THERE ARE MANY theories surrounding the elusive female orgasm. Some people believe they only make appearances when conditions are just right. Some believe they come in groups. Some believe they don’t exist at all. So, what’s the truth?
Well, it’s complicated.
While a male orgasm’s function is straightforward (men need to orgasm to release sperm and fertilize an egg), a woman’s orgasm doesn’t serve a direct biological purpose. In fact, scientists aren’t sure why female orgasms still exist. Some speculate that they could be a way to make women bond with a partner. Others believe they happen because the penis and clitoris are formed from the same genetic “blueprint”. Still others believe that female orgasms are just an evolutionary leftover from when more primitive humans’ bodies needed to be stimulated to trigger ovulation.

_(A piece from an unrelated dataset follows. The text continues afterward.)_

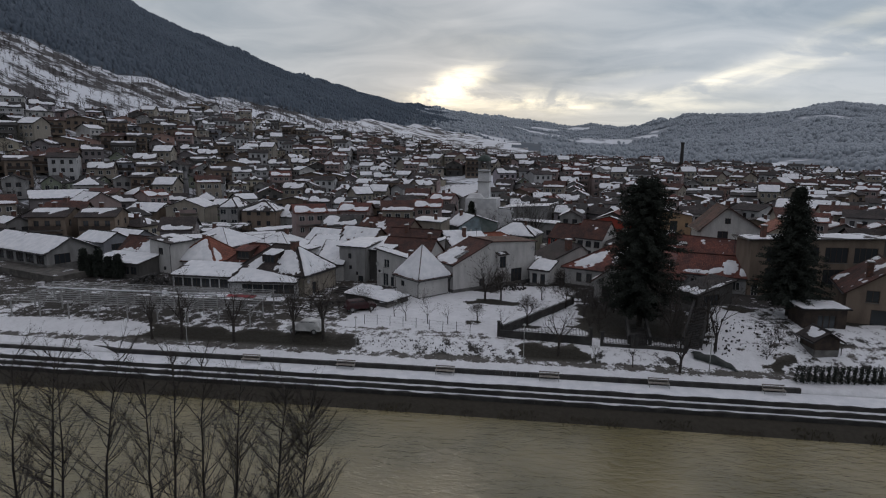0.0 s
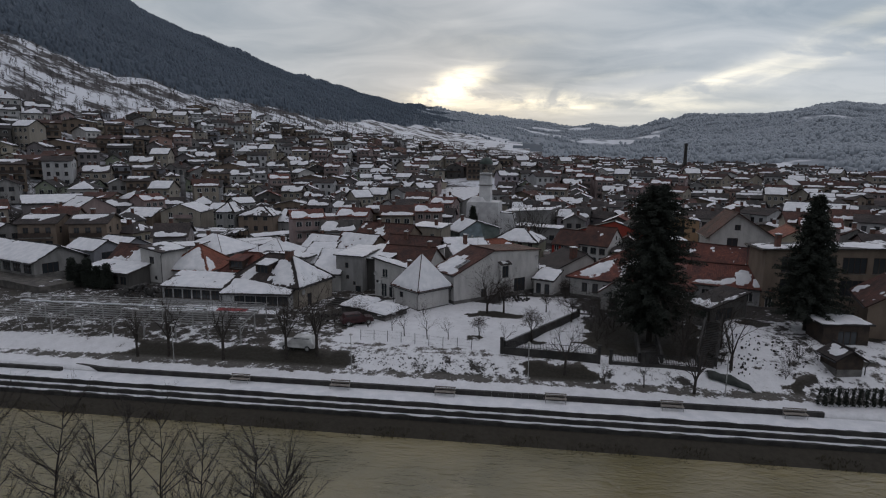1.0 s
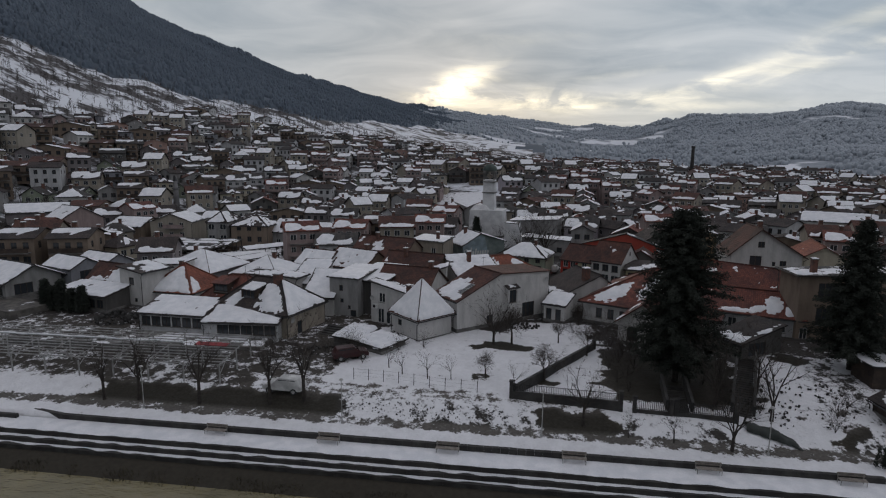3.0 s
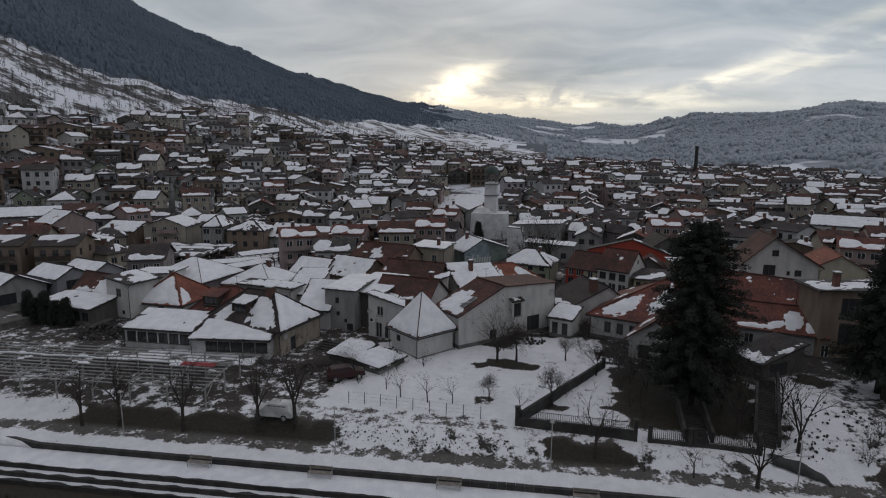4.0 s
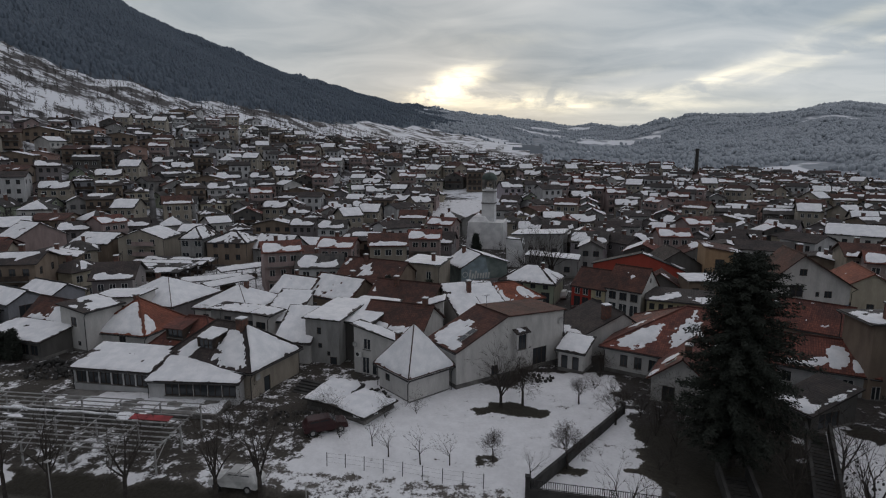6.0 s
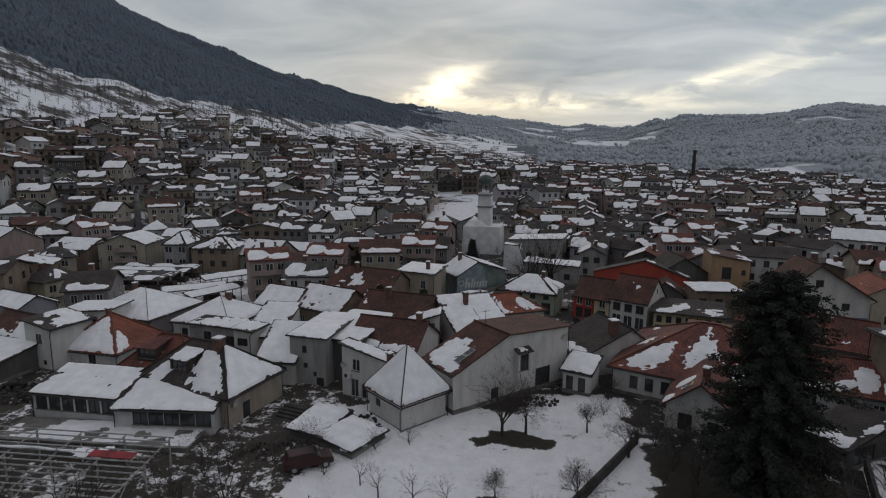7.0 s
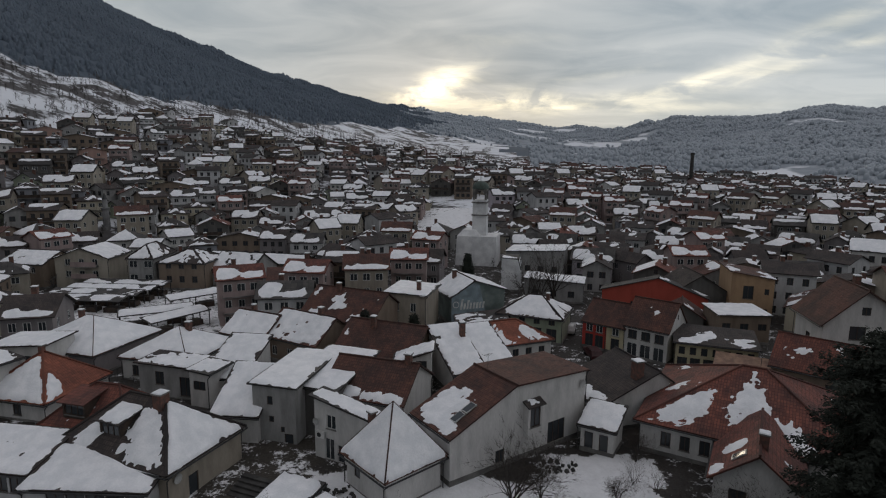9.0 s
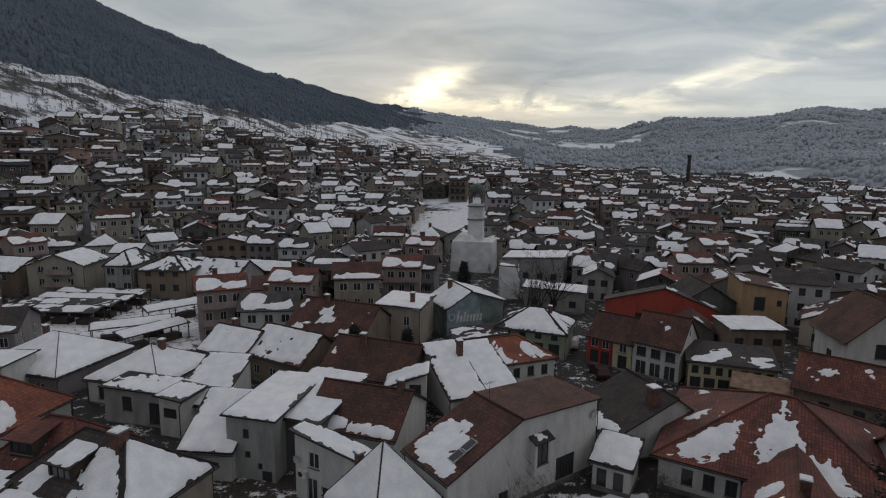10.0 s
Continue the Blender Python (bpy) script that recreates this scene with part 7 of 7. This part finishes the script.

Making the female anatomy even more complicated: A woman’s reproductive system has several additional functions that require more nuances to their anatomical structure and open more variables for how they’re laid out.
But even if science can’t explain the whys of female orgasms, they have managed to offer up some hope on the hows. Here’s a primer on why some women orgasm more often than others.
Let’s get physical
Fun fact: The clitoris’ one and only function is pleasure. It’s the only organ in both the male and female body with this singular purpose. So, it should be easy for a woman to achieve orgasm, right? Wrong.
Since woman don’t need to orgasm to achieve the biological goal of sex—reproduction—women get shafted (no pun intended) when their bodies start forming their sex organs. The clitoris isn’t in the ideal position to be stimulated directly during penetrative sex, so a woman with a completely normal clitoris could still have issues climaxing from sex alone.